No hebraico bíblico, a palavra traduzida como “pecado” é ḥaṭṭāʾt (חַטָּאת), derivada do verbo ḥāṭā’ (חָטָא), que literalmente significa “errar o alvo” — como um arqueiro que dispara a flecha e não acerta o centro. O termo não carrega, originalmente, a carga moral de “culpa” ou “corrupção”, mas descreve uma falha de direção, um desvio do caminho certo.

Nos manuscritos do Tanakh (Bíblia Hebraica), essa noção aparece mais de 500 vezes, em contextos variados: desde transgressões rituais até equívocos éticos. Já no grego da Septuaginta, tradução judaica feita em Alexandria no século III a.C., ḥaṭṭāʾt foi vertido por hamartía (ἁμαρτία), termo usado pelos filósofos gregos para designar “falha de juízo”. Assim, o sentido moral abstrato começou a nascer — o pecado deixou de ser “errar o caminho” e passou a ser “violar uma lei”.

Com o tempo, as versões latinas (como a Vulgata) solidificaram o termo peccatum, associado a “culpa”, “ofensa”, “crime contra Deus”. O vocábulo se moralizou e se distanciou da ideia prática e relacional do texto hebraico original.

O pano de fundo cultural: de desvio de rota a ofensa divina

Na cultura hebraica antiga, a vida era um caminho (derek, דֶּרֶךְ), e andar “no caminho de YHWH” significava alinhar-se com a ordem divina do mundo. “Errar o caminho” era desalinhamento, não necessariamente perversão. Essa mentalidade aparece em textos como Salmo 119 (“ensina-me o teu caminho”) e Provérbios 14:12 (“há caminho que ao homem parece direito”).

Quando o mundo helenista reinterpretou o termo, influenciado pela lógica grega da “lei e transgressão”, o foco mudou: o erro se tornou delito. Essa transposição cultural transformou a teologia judaica de responsabilidade comunitária em uma teologia individual de culpa. No contexto romano, onde o direito era central, o pecado passou a exigir “pena”.
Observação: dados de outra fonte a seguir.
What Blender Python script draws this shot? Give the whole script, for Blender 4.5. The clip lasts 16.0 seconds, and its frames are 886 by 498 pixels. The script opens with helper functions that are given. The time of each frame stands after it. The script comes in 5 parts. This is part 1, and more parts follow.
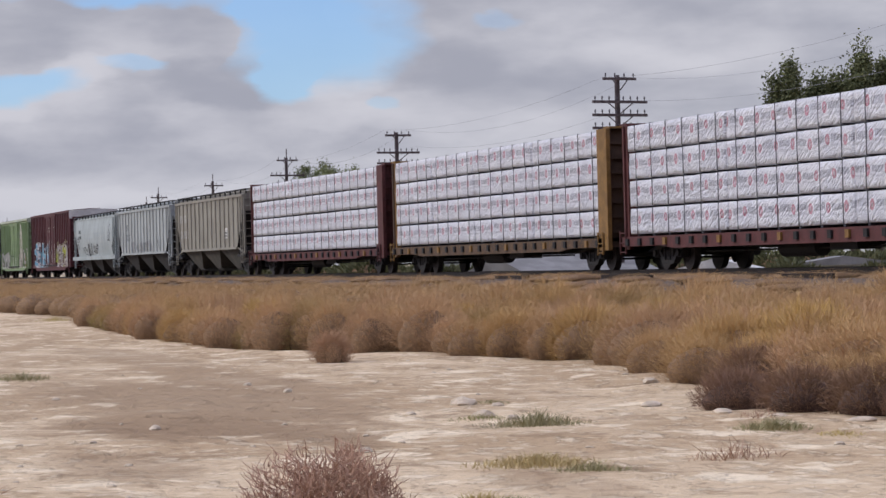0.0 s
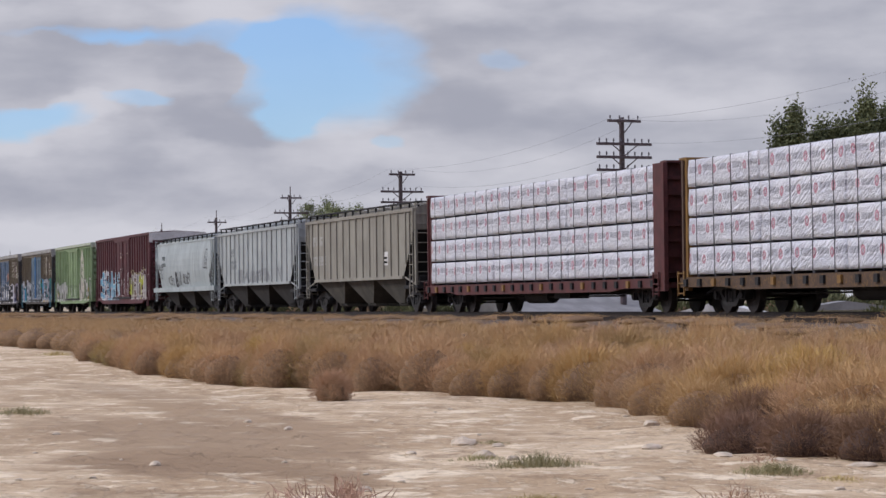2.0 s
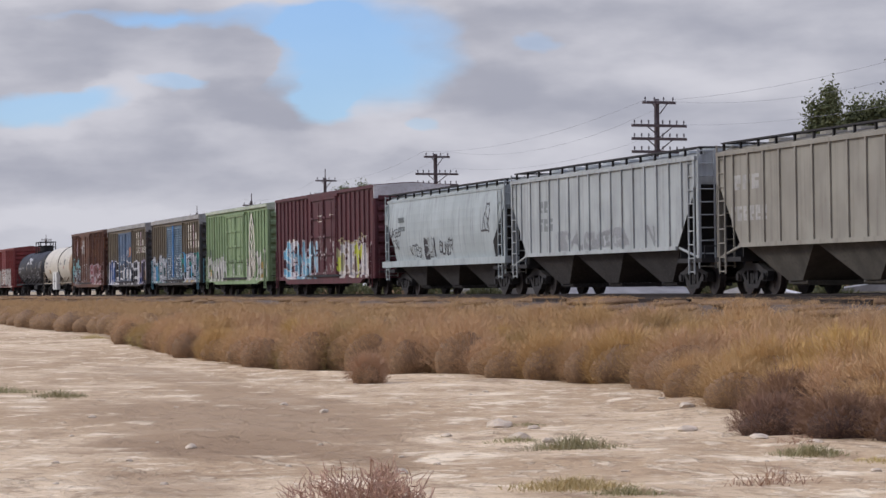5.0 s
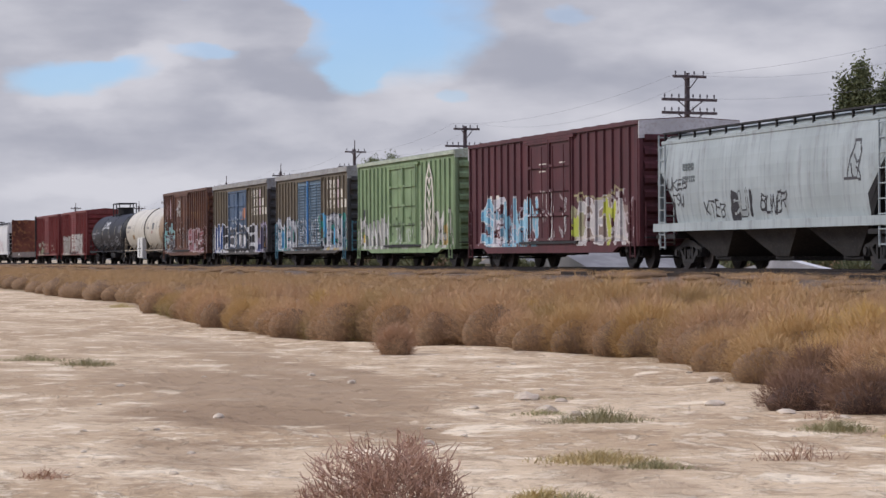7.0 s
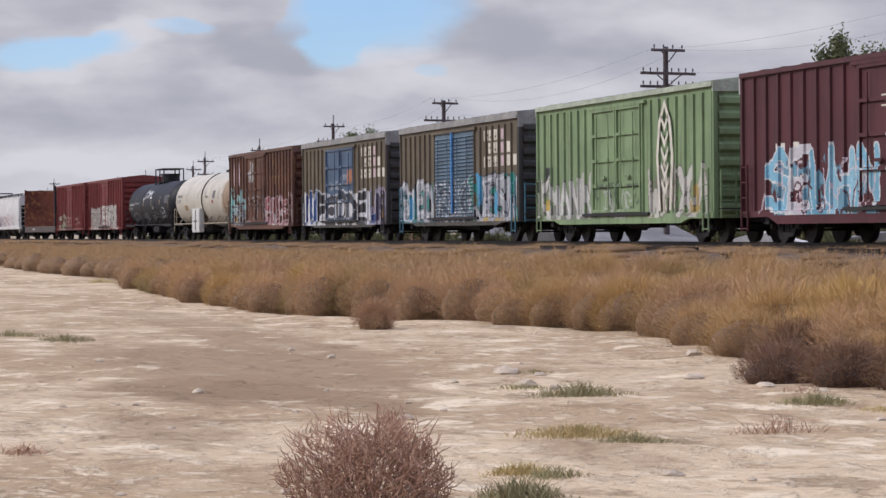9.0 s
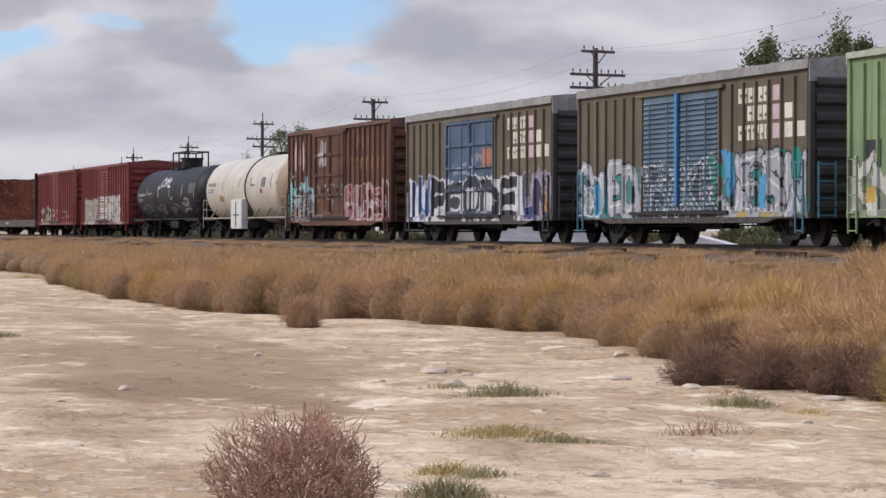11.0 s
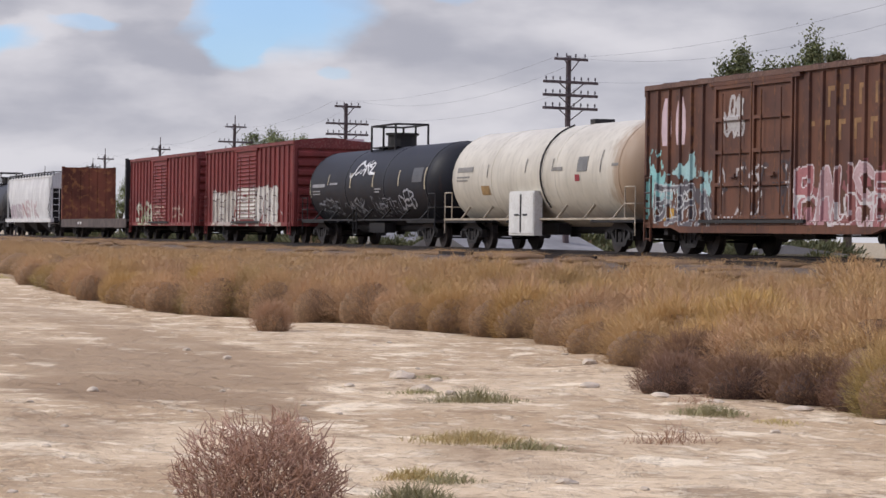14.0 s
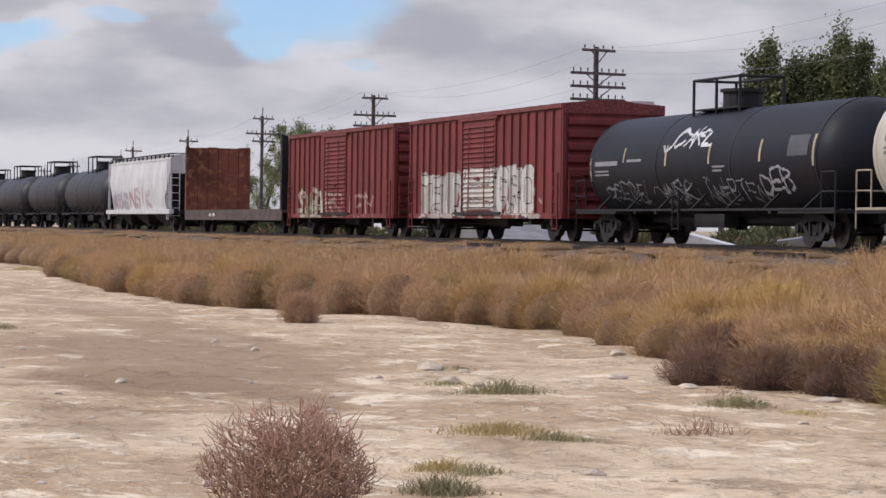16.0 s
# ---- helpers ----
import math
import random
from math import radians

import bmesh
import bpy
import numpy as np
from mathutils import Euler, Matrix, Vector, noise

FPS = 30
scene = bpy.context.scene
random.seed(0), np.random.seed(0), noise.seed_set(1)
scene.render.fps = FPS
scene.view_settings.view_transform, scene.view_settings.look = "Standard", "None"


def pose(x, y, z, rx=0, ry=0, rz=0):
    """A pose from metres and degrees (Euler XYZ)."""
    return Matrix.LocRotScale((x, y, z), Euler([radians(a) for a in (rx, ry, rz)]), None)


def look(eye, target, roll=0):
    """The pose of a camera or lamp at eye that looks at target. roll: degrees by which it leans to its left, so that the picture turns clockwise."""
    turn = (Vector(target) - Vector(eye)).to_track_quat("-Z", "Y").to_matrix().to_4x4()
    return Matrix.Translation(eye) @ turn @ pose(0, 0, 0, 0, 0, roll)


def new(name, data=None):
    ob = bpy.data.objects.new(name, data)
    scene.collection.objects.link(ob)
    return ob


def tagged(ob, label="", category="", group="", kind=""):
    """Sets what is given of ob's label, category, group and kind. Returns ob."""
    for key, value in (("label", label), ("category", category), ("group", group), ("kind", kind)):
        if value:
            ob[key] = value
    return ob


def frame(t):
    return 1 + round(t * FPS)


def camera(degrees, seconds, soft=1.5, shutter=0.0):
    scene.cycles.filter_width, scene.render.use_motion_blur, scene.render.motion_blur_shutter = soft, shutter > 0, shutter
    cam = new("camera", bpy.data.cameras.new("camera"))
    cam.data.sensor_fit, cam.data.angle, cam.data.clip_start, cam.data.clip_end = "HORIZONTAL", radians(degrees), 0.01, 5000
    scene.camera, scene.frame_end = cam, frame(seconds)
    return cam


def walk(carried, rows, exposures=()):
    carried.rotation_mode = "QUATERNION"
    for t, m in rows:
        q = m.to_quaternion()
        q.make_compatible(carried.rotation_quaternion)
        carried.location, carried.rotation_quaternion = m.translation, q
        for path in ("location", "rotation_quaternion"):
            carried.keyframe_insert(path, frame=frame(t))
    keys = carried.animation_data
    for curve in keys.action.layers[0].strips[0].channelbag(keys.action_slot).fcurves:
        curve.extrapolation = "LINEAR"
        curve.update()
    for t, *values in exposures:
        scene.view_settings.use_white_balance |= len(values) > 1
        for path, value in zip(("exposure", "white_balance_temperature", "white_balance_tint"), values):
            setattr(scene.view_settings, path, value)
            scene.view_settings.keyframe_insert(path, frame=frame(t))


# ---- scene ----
cam = camera(18.52, 16.0, soft=1.5)
EYE = (0.0, 0.0, 1.6)
PATH = [
    (0, 73.884, 0.268, 1.493), (0.5, 73.980, 0.462, 1.152), (1, 73.976, 0.702, 0.976),
    (1.5, 73.932, 0.948, 0.750), (2, 73.933, 1.105, 0.712), (2.5, 74.011, 1.207, 0.672),
    (3, 74.118, 1.193, 0.679), (3.5, 74.233, 1.122, 0.746), (4, 74.337, 1.011, 0.817),
    (4.5, 74.506, 0.893, 0.906), (7, 75.277, 0.161, 0.329), (7.5, 75.191, -0.096, 0.353),
    (8, 75.127, -0.251, 0.476), (10.5, 73.834, -0.465, 0.091), (11, 73.327, -0.405, -0.083),
    (11.5, 72.927, -0.320, -0.184), (12, 72.694, -0.246, -0.456), (12.5, 72.608, -0.182, -0.580),
    (13, 72.607, -0.188, -0.704), (13.5, 72.636, -0.232, -0.815), (14, 72.716, -0.283, -0.843),
    (14.5, 72.845, -0.335, -0.946), (15, 72.996, -0.378, -0.856), (15.5, 73.141, -0.423, -0.848),
    (16, 73.299, -0.470, -0.773)]
walk(cam, [(t, pose(*EYE, 90 + pitch, roll, yaw)) for t, yaw, pitch, roll in PATH],
     exposures=[(0, -0.04, 6510, 10), (7, 0.03, 6530, 10), (8, 0.05, 6550, 10), (10.5, 0.11, 6670, 10), (12, 0.15, 6690, 10), (16, 0.10, 6710, 10)])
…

A arqueologia e os estudos de cultura semítica revelam que ḥaṭṭāʾt tinha também sentido ritual: a “oferta pelo pecado” era literalmente a “oferta pela falha”, um meio de restaurar o equilíbrio entre o homem e Deus. O ato era corretivo, não punitivo. O “sacrifício” não visava apaziguar uma divindade irada, mas reintegrar o ser humano ao caminho correto — algo mais próximo de cura do que de condenação.

O eco moderno: culpa, neurociência e responsabilidade

No mundo contemporâneo, “pecado” virou sinônimo de “prazer proibido” ou “crime moral”. Mas o conceito hebraico é muito mais psicológico e realista: todos erramos o alvo. Em termos modernos, poderíamos dizer que o pecado é um desvio cognitivo ou comportamental — uma disfunção de orientação ética e relacional.

A neurociência e a psicologia moral descrevem algo análogo: falhas de julgamento e autocontrole decorrentes de impulsos, crenças distorcidas ou dissonância cognitiva. Assim, a antiga ideia hebraica parece antecipar a noção moderna de erro de trajetória, não de essência maligna.

A leitura bíblica, portanto, propõe uma ética de reorientação contínua — “arrepender-se” (hebraico shuv, voltar, retornar) é literalmente “fazer meia-volta”, não autoflagelar-se. É uma ação, não um sentimento. A Bíblia não chama o ser humano de mau, mas de mal direcionado.

Fechamento provocativo

A tradução transformou “errar o alvo” em “ofender a Deus”, e com isso a palavra “pecado” perdeu sua dimensão existencial e ganhou um peso jurídico. Retomar o hebraico ḥaṭṭāʾt é redescobrir que a Bíblia não fala de condenação, mas de retorno ao caminho.

Ler o texto no original liberta o leitor da moralização tardia: o pecado não é o fim — é o diagnóstico que chama à correção de rota.